Footwear must be comfortable and easy to slip on, especially during the last trimester. Avoid slim heeled shoes.
To avoid periodontal disease and maintain good oral hygiene, brush twice a day; replace your toothbrush every three months; floss daily; avoid candy and sugary foods; avoid smoking and other forms of tobacco. If you notice gum which are red, tender or swollen, bleeding gums or loose teeth, contact your dentist. Avoid major dental fixes as they may require introduction of anaesthesia, which is a no-no during pregnancy.
To prevent the problems related to constipation, eat a well balanced diet high in fibre. Ensure that your fluid intake is adequate and that you carry out permitted forms and levels of exercise daily.
Personal hygiene of your partner is equally important, as contact with them may transmit unwanted bacteria/ microbes. Never use the same towel.
Wash your hands with anti-bacterial soap before and during food preparation. Ensure that you wash the front and back of your hands, beneath your fingernails and between your fingers.
Dry your hands after washing. Dampness generates more bacteria. Ensure that you dry them on a clean hand towel or tissue/ kitchen paper.
Try to have piping hot meals, as heat destroys bacteria and other germs. When re-heating, ensure that the meal is very hot and not so-so. Do not re-heat more than once. Chilled or frozen foods must be kept frozen till right before cooking. Lukewarm or moist conditions are best for festering germs so avoid them.
Avoid cross-contamination by washing your hands after handling raw foods, wiping up spillages immediately, cleaning kitchen surfaces with soapy, hot water etc.
Storage of raw foods and cooked foods should be compartmentalised in the fridge. Food must be covered at all times.
Try to avoid food from outside as much as possible as the conditions under which it was prepared are unknown to you, as is the cleanliness of the cutlery, crockery and glassware etc.
Avoid like plague, the following:
Cheeses such as brie, camembert, soft blue-veined cheeses etc., as well as unpasteurised cheeses and milk.

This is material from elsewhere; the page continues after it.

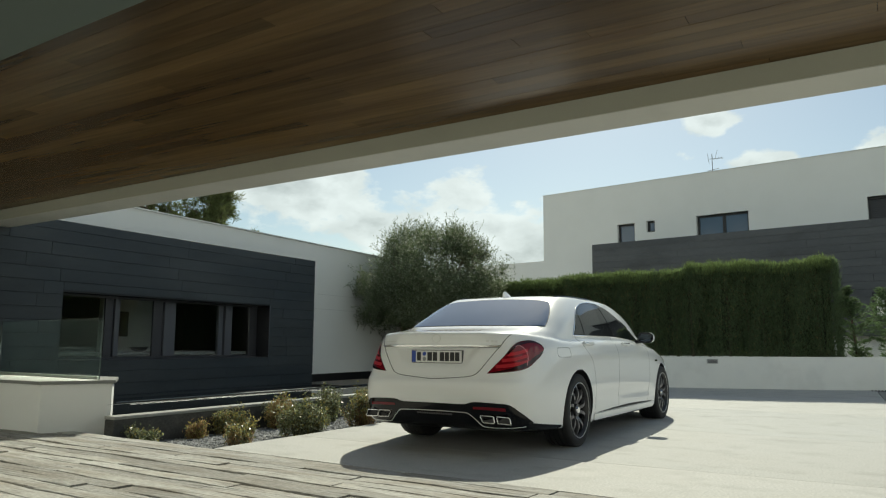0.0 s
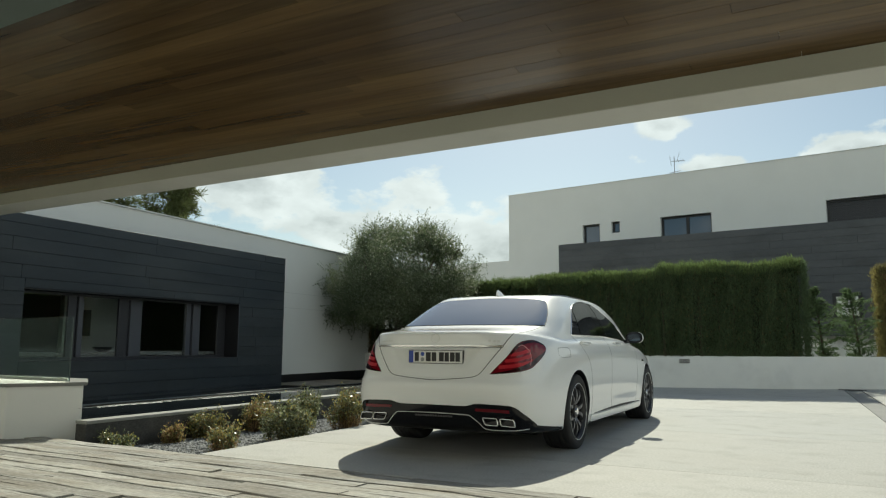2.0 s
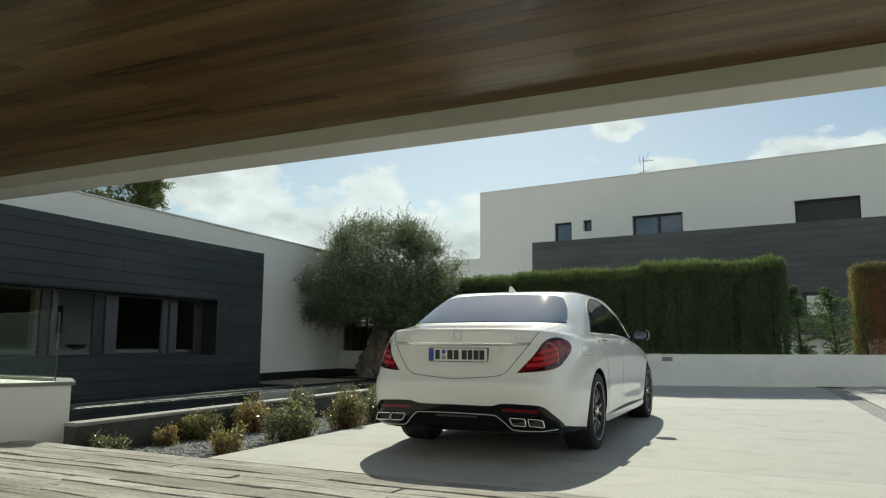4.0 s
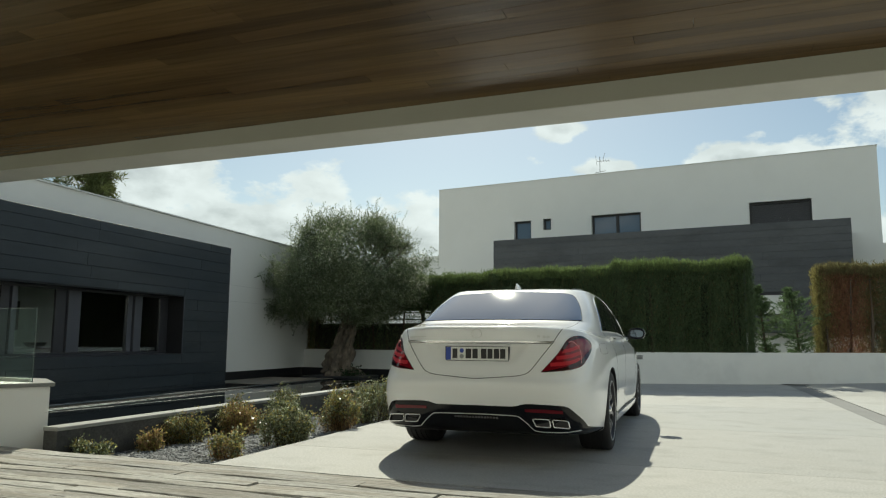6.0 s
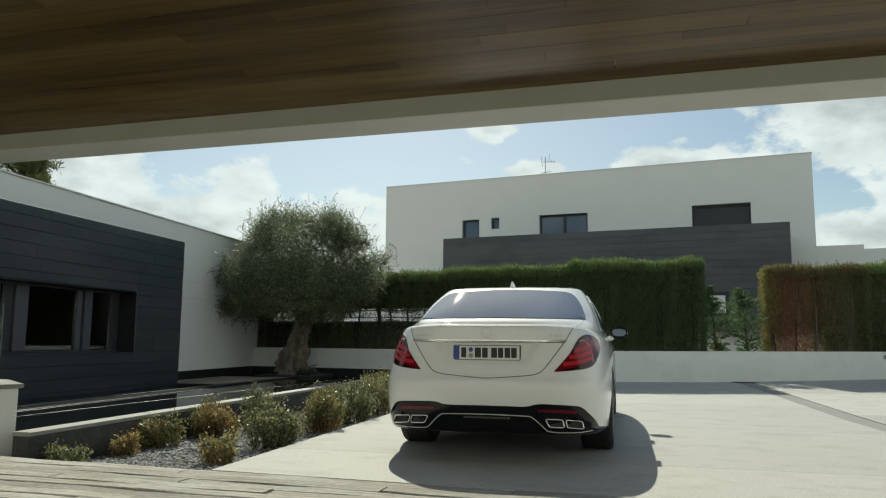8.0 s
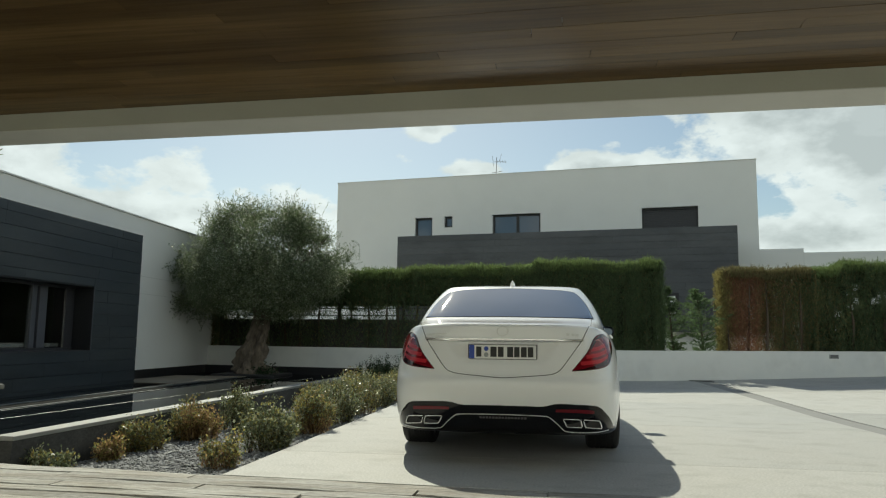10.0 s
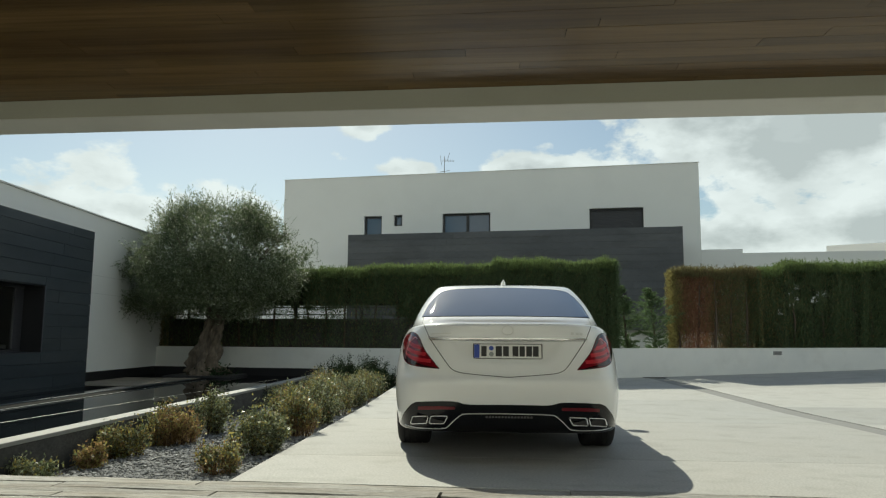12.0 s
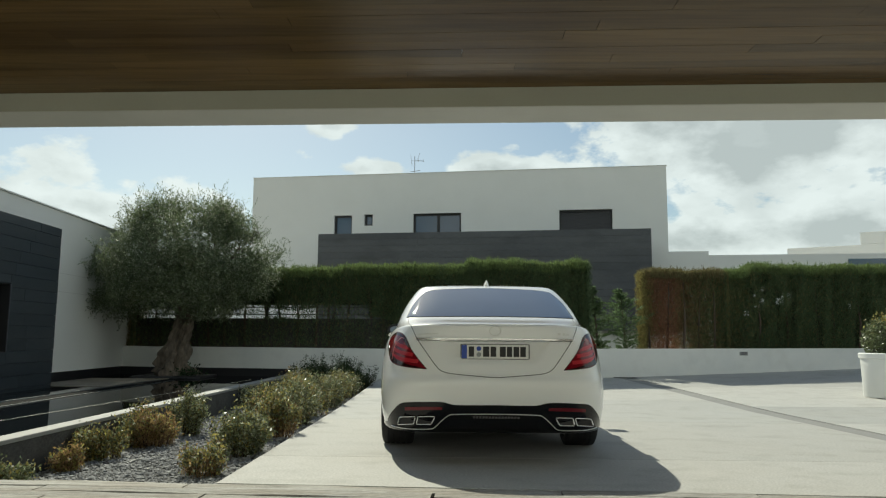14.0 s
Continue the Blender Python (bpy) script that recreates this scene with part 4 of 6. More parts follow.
def patch(way, low, high, off=0.003, depth=0.012, nu=36, nv=10, span=(0, 1, 0, 1)):
    """A shell on the body between a lower and an upper curve; span takes a part of it."""
    a, b = curve_through(low, 97), curve_through(high, 97)
    bm = bmesh.new()
    tops, lows = [], []
    for i in range(nu + 1):
        s = (span[0] + (span[1] - span[0]) * i / nu) * 96
        k, t = int(min(95, s)), s - int(min(95, s))
        p, q = a[k].lerp(a[k + 1], t), b[k].lerp(b[k + 1], t)
        col, under = [], []
        for j in range(nv + 1):
            v = span[2] + (span[3] - span[2]) * j / nv
            w = p.lerp(q, v)
            col.append(bm.verts.new(laid(way, w.x, w.y, off)))
            under.append(bm.verts.new(laid(way, w.x, w.y, off - depth)))
        tops.append(col)
        lows.append(under)
    for i in range(nu):
        for j in range(nv):
            bm.faces.new((tops[i][j], tops[i + 1][j], tops[i + 1][j + 1], tops[i][j + 1]))
    for i in range(nu):
        bm.faces.new((lows[i][0], lows[i + 1][0], tops[i + 1][0], tops[i][0]))
        bm.faces.new((tops[i][nv], tops[i + 1][nv], lows[i + 1][nv], lows[i][nv]))
    for j in range(nv):
        bm.faces.new((tops[0][j], tops[0][j + 1], lows[0][j + 1], lows[0][j]))
        bm.faces.new((lows[nu][j], lows[nu][j + 1], tops[nu][j + 1], tops[nu][j]))
    bmesh.ops.remove_doubles(bm, verts=bm.verts[:], dist=0.00005)
    bmesh.ops.recalc_face_normals(bm, faces=bm.faces[:])
    return bm


def bowed(low, high, off, depth, nu, nv):
    """A smooth pane over the rear of the body: straight from its foot to its head but for an even outward bow."""
    a, b = curve_through(low, nu + 1), curve_through(high, nu + 1)
    feet = [(laid(REAR, p.x, p.y, 0), laid(REAR, q.x, q.y, 0)) for p, q in zip(a, b)]
    need = []
    for p, q in feet:
        most = 0.004
        for j in range(1, nv):
            v = j / nv
            w = p.lerp(q, v)
            most = max(most, (w.y - laid(REAR, w.x, w.z, 0).y) / max(0.12, 4 * v * (1 - v)))
        need.append(min(most, 0.06))
    wide = [max(need[max(0, i - 4):i + 5]) for i in range(nu + 1)]
    bow = [sum(wide[max(0, i - 5):i + 6]) / len(wide[max(0, i - 5):i + 6]) for i in range(nu + 1)]
    bm = bmesh.new()
    shells = []
    for lift in (off, off - depth):
        grid = []
        for i, (p, q) in enumerate(feet):
            grid.append([bm.verts.new(p.lerp(q, j / nv) + Vector((0, -lift - bow[i] * 4 * (j / nv) * (1 - j / nv), lift))) for j in range(nv + 1)])
        shells.append(grid)
    top, under = shells
    for i in range(nu):
        for j in range(nv):
            bm.faces.new((top[i][j], top[i + 1][j], top[i + 1][j + 1], top[i][j + 1]))
        bm.faces.new((under[i][0], under[i + 1][0], top[i + 1][0], top[i][0]))
        bm.faces.new((top[i][nv], top[i + 1][nv], under[i + 1][nv], under[i][nv]))
    bmesh.ops.remove_doubles(bm, verts=bm.verts[:], dist=0.00005)
    bmesh.ops.recalc_face_normals(bm, faces=bm.faces[:])
    return bm


def bead(way, points, radius, off=0.0, count=60, closed=False, sides=6):
    """A round bead along an outline on the body."""
    pts = [laid(way, p.x, p.y, off) for p in curve_through(points, count)]
    if closed:
        pts = pts[:-1]
    return tube(pts, radius, sides, closed=closed)


def mirror_line(points):
    """An outline given from the left side to the middle, carried on to the right side."""
    return points + [(-a, b) for a, b in points[::-1][1:]]


def gloss(name, colour, rough=0.08, metal=0.0, ior=1.5, coat=0.0):
    m = bpy.data.materials.new(name)
    m.use_nodes = True
    b = m.node_tree.nodes["Principled BSDF"]
    b.inputs["Base Color"].default_value = (*colour, 1)
    b.inputs["Roughness"].default_value, b.inputs["Metallic"].default_value, b.inputs["IOR"].default_value = rough, metal, ior
    b.inputs["Coat Weight"].default_value = coat
    return m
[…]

Consuming raw or runny eggs (ensure they are hard boiled and the white and yolk are solid);
Avoid spicy, greasy and salty foods
Avoid ginger (dry and fresh) as well as pepper (black and white) if you suffer from recurring incidences of acidity.
Avoid eating citrus fruits such as orange, lemon, tomatoes, sweet lime, etc. These are rich sources of Vitamin C but can worsen acidity, especially eaten on an empty stomach
Mousse, fresh homemade ice cream and mayonnaise from delis or restaurants as they may contain raw egg; liver and high sources of Vitamin A.

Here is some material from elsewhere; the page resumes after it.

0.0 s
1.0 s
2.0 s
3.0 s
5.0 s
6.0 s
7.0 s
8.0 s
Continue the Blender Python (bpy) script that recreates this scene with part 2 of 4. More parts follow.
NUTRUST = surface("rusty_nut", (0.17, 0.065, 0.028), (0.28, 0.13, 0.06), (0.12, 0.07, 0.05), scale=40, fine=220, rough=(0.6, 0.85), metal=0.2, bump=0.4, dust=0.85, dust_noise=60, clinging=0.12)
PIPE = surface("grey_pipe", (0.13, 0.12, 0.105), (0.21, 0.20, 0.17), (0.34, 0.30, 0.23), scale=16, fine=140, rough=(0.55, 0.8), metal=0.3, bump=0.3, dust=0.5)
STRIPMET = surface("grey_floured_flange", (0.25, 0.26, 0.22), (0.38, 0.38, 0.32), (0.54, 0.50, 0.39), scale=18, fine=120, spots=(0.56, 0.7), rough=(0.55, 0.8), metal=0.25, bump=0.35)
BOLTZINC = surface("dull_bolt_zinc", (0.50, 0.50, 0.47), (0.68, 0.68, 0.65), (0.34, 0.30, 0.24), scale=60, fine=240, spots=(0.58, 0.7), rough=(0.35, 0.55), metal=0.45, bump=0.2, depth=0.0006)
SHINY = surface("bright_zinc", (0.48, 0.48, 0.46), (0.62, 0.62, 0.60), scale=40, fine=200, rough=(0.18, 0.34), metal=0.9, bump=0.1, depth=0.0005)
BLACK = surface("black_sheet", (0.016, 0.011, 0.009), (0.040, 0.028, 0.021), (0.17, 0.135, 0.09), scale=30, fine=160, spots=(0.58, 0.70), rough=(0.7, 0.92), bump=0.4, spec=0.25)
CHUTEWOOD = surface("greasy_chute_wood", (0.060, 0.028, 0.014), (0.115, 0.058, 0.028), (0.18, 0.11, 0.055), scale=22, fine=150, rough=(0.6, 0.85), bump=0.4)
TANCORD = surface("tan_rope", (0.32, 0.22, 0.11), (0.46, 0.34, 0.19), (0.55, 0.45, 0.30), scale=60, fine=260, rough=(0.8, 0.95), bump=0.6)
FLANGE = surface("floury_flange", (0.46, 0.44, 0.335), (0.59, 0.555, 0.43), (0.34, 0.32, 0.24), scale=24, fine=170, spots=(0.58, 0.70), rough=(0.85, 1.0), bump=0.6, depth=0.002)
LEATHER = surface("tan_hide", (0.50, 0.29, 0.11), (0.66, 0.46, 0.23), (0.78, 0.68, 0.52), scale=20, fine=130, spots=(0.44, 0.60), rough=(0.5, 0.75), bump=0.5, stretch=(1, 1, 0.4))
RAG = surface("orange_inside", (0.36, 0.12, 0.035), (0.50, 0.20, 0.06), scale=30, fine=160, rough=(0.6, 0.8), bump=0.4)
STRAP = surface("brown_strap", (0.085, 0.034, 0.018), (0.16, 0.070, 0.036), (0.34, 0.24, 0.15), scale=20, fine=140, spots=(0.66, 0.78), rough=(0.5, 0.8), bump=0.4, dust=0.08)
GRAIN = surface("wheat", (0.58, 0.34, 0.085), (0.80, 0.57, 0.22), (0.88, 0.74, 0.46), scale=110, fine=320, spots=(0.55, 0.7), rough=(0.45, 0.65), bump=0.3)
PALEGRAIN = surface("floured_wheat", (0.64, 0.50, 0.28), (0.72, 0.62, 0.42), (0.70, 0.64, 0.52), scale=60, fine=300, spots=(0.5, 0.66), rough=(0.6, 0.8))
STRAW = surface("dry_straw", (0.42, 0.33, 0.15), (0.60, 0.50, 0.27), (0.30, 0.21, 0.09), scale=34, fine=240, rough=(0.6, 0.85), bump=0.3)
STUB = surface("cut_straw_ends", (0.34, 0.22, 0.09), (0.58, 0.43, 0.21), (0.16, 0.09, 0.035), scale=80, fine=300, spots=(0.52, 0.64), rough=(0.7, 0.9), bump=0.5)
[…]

Pink or ‘medium rare’ meats, and cured meats; raw fish or raw shellfish such as oysters, and any fish (shark, swordfish, marlin, tuna contain mercury!) other than ‘oily fish’ (but under no circumstance should you have even permitted fish more than twice a week).
Alcohol reaches your baby through the bloodstream and placenta. It leads to serious birth defects. Ignore all-together, during pregnancy and while nursing.
Your daily intake of caffeine (via coffee, tea, cola and energy drinks) may cause a low birth weight or miscarriage. Limit your intake to 200 mg a day. Avoid altogether if you can.
Smoking is an absolute no-no. It may cause miscarriage, premature birth, low birth weight, cot death, and loss of baby at birth, nausea and vomiting and placental abruption.
It may seem like a lot to process, but some of the recommendations may be inculcated in your everyday routine and shall benefit you if you continue them even after pregnancy. Stay clean, eat clean, stay fit!
Disclaimer: Please consult your medical practitioner before following any diet/ hygiene recommendations.